3. Limit Value ($L$) in Limit Comparison Test: The value of $L = \lim_{n \to \infty} \frac{a_n}{b_n}$ dictates the conclusion.
   • $L > 0$ and finite: Same convergence behavior as $\sum b_n$.
   • $L = 0$: If $\sum b_n$ converges, then $\sum a_n$ converges. (If $\sum b_n$ diverges, this case is inconclusive).
   • $L = \infty$: If $\sum b_n$ diverges, then $\sum a_n$ diverges. (If $\sum b_n$ converges, this case is inconclusive).

   Incorrectly calculating or interpreting $L$ leads to wrong conclusions.

4. Convergence/Divergence of Series B: The entire premise relies on knowing the behavior of $\sum b_n$. If the assumed behavior of Series B is incorrect, the conclusion about Series A will be wrong. Always ensure Series B is a standard type (p-series, geometric series) or its behavior has been rigorously proven.
5. Behavior for “Large n”: Both tests fundamentally rely on the behavior of terms as $n$ approaches infinity. Ensure that the inequality (Direct Test) or the limit (Limit Test) holds true for all $n$ greater than some integer $N$. Sometimes, the relationship might differ for the first few terms. The calculator typically evaluates for $n=1, 2, 3…$ to show initial behavior.
6. Nature of Terms ($a_n, b_n$): The Comparison Theorems are primarily stated for series with positive terms. While extensions exist for alternating or arbitrary-signed series (often by examining the absolute value series), the standard application assumes $a_n > 0$ and $b_n > 0$. If terms can be negative, this must be handled carefully, potentially by analyzing $|a_n|$.

Frequently Asked Questions (FAQ)

Can the Comparison Theorem be used for series with negative terms?

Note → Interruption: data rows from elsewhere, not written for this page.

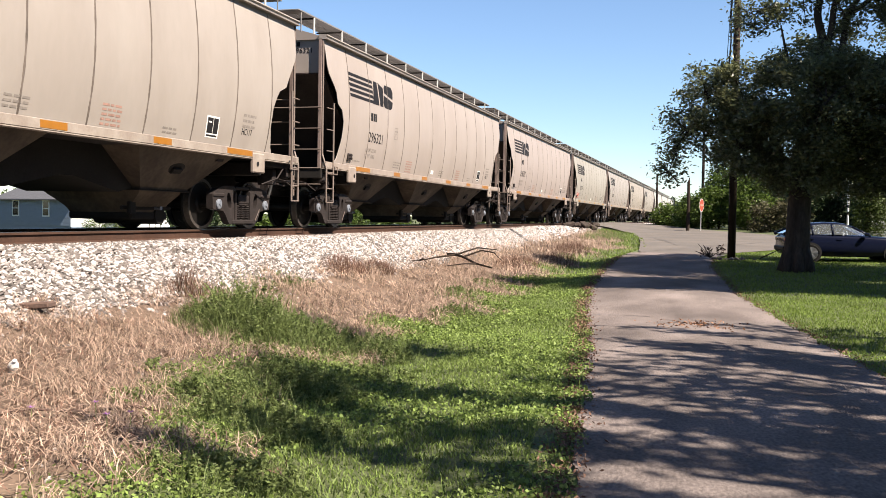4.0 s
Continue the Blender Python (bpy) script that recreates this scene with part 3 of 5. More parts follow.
    # tape and lettering
    for y0, y1 in ((1.73, 2.64), (4.40, 4.85), (6.81, 7.29), (9.28, 9.79), (11.72, 12.20), (13.91, 14.81)):
        part("reflective_tape", MB().cbox(1.607, 1.614, y0, y1, 1.325, 1.425, .002), M_ORANGE, car, "orange-yellow reflective tape")
    part("end_reflector", MB().cbox(1.607, 1.616, END - .32, END - .14, 1.33, 1.42, .002), M_LADDER, car)
    if lettered:
        for k in range(5):
            z1 = 3.55 - k * .118
            part("logo_stripe", on_side([(1.20 + .022 * k, z1), (2.74 + .012 * k, z1), (2.76 + .012 * k, z1 - .072), (1.22 + .022 * k, z1 - .072)], n=2), M_LOGO, car, "dark painted logo stripe")
        for polys in (([(2.84, 3.56), (3.08, 3.56), (3.20, 3.0), (2.78, 3.0)], [(3.15, 3.56), (3.52, 3.54), (3.48, 3.0), (3.27, 3.0)]),
                      ([(3.66, 3.57), (4.12, 3.57), (4.24, 3.46), (4.20, 3.26), (3.58, 3.36), (3.57, 3.50)], [(3.54, 3.30), (4.20, 3.20), (4.16, 3.05), (4.03, 2.99), (3.60, 2.99), (3.50, 3.08)])):
            lb = MB()
            for q in polys:
                o = on_side(q)
                lb.add(o.v, o.f)
            part("logo_block", lb, M_LOGO, car, "dark painted logo shape")
        part("reporting_mark", bars(2.62, 3.02, 2.58, 1, .19, .02), M_BLACK, car, "black painted mark")
        side_text("load_limit", "LD LMT 222200", 2.44, 1.83, .085, .86, M_STENCIL, car, "grey stencilled weight")
        side_text("light_weight", "LT  WT  63800", 2.42, 1.69, .085, .86, M_STENCIL, car, "grey stencilled weight")
        side_text("plate_letter", "C", 4.43, 2.34, .09, .8, M_STENCIL, car)
        fr = MB()
        for a, b, c, d in ((4.36, 4.60, 2.56, 2.572), (4.36, 4.60, 2.27, 2.282), (4.36, 4.372, 2.27, 2.572), (4.588, 4.60, 2.27, 2.572)):
            fr.add([(side_x(z) + .005, y, z) for y, z in ((a, c), (b, c), (b, d), (a, d))], [(0, 1, 2, 3)])
        part("plate_frame", fr, M_STENCIL, car)
        part("plate_heading", bars(4.40, 4.57, 2.46, 1, .04, .02), M_STENCIL, car)
        part("placard_holder", MB().cbox(1.53, 1.556, 1.38, 1.64, 1.57, 1.71, .006).cbox(1.55, 1.566, 1.40, 1.62, 1.60, 1.62, .003).cbox(1.55, 1.566, 1.40, 1.62, 1.665, 1.685, .003), M_STEEL, car, "dark placard holder")
        stuffed("stencil_text", bars(1.75, 2.25, 1.55, 1, .035, .03), M_STENCIL, car)
        stuffed("stencil_text", bars(4.55, 5.05, 1.68, 3, .03, .035), M_STENCIL, car)
        stuffed("warning_stencil", bars(5.55, 6.05, 1.76, 5, .032, .035), M_REDSTENCIL, car, "faded red warning stencil")
        stuffed("stencil_text", bars(8.75, 9.2, 1.66, 3, .03, .035), M_STENCIL, car)
        stuffed("warning_stencil", bars(10.6, 11.05, 1.76, 5, .032, .035), M_REDSTENCIL, car, "faded red warning stencil")
        stuffed("stencil_text", bars(12.1, 12.5, 1.58, 2, .03, .035), M_STENCIL, car)
        part("white_label", on_side([(7.92, 1.55), (8.18, 1.55), (8.18, 1.66), (7.92, 1.66)], n=2), M_WHITE, car, "small white label")
        cl = part("consolidated_stencil", on_side([(13.33, 1.555), (13.735, 1.555), (13.715, 1.915), (13.31, 1.915)], n=3), M_WHITE, car, "black stencil panel with a white border")
        part("panel", on_side([(13.355, 1.63), (13.535, 1.63), (13.52, 1.885), (13.34, 1.885)], .005, 2), M_BLACK, cl)
        part("panel", on_side([(13.55, 1.63), (13.705, 1.63), (13.69, 1.885), (13.535, 1.885)], .005, 2), M_BLACK, cl)
        part("panel", on_side([(13.36, 1.575), (13.70, 1.575), (13.70, 1.605), (13.36, 1.605)], .005, 1), M_BLACK, cl)
        part("heading", on_side([(13.38, 1.80), (13.48, 1.80), (13.475, 1.825), (13.375, 1.825)], .007, 1), M_WHITE, cl)
        stuffed("stencil_text", bars(14.52, 14.98, 2.02, 3, .045, .05), M_STENCIL, car)
        side_text("class_code", "HC117", 14.52, 1.70, .11, .8, M_BLACK, car)
        part("end_mark", MB().box(.75, .83, .088, .096, 3.93, 4.03).box(.85, .92, .088, .096, 3.93, 4.03), M_BLACK, car)
    return car, wheels


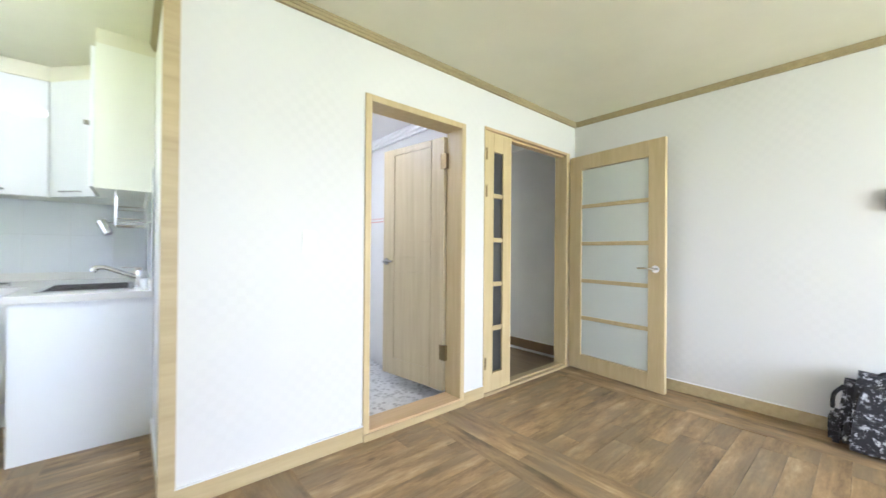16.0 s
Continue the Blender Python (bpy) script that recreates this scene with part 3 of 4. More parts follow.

The standard Comparison Tests (Direct and Limit) are stated for series with positive terms ($a_n > 0, b_n > 0$). If a series has negative terms, you can often apply the tests to the series of absolute values, $\sum |a_n|$. If $\sum |a_n|$ converges (absolute convergence), then the original series $\sum a_n$ also converges. If $\sum |a_n|$ diverges, the original series might still converge (conditional convergence), and the comparison test on absolute values would be inconclusive in that specific case.

What if the limit $L$ in the Limit Comparison Test is 0 or infinity?

If $L=0$: If $\sum b_n$ converges, then $\sum a_n$ converges. If $\sum b_n$ diverges, the test is inconclusive. This suggests $a_n$ goes to zero faster than $b_n$. If $L=\infty$: If $\sum b_n$ diverges, then $\sum a_n$ diverges. If $\sum b_n$ converges, the test is inconclusive. This suggests $a_n$ goes to infinity faster than $b_n$.

How do I choose the right comparison series ($b_n$)?

Look at the dominant terms of $a_n$ for large $n$. Simplify $a_n$ by removing lower-order terms and constant multipliers. For example, if $a_n = \frac{3n^2 + 5}{n^4 – n + 2}$, the dominant terms are $3n^2$ in the numerator and $n^4$ in the denominator, suggesting a behavior like $\frac{3n^2}{n^4} = \frac{3}{n^2}$. A good candidate for $b_n$ would be $\frac{1}{n^2}$.

What happens if the inequality in the Direct Comparison Test only holds for the first few terms?

The Comparison Theorems require the condition (either the inequality or the limit behavior) to hold for all $n$ greater than some integer $N$. If it fails for large $n$, the test is inconclusive. However, the convergence or divergence of a series depends only on its tail (behavior for large $n$). Finite number of initial terms do not affect convergence.

Are there other tests for series convergence?

Yes, many! Other common tests include the Integral Test, the Ratio Test, the Root Test, the p-series test, the geometric series test, and the Alternating Series Test. The Comparison Tests are often used when these other tests are inconclusive or difficult to apply.

Can the Comparison Theorem be used to find the sum of a series?

No, the Comparison Theorem is solely for determining convergence or divergence. It tells you whether the sum approaches a finite value or grows infinitely large, but it does not provide the actual sum. Finding the exact sum often requires different techniques or recognizing specific series forms (like geometric or telescoping series).

What is the difference between Absolute and Conditional Convergence?

A series $\sum a_n$ is absolutely convergent if the series of its absolute values, $\sum |a_n|$, converges. A series is conditionally convergent if $\sum a_n$ converges, but $\sum |a_n|$ diverges. The Comparison Theorem, when applied to $|a_n|$, can help establish absolute convergence.

Why is understanding series convergence important?

Series convergence is fundamental in many areas of mathematics, physics, and engineering. It underpins concepts like Taylor series expansions (approximating functions), Fourier series (representing periodic functions), probability distributions, and solving differential equations. Without understanding convergence, many advanced mathematical tools would be unreliable or meaningless.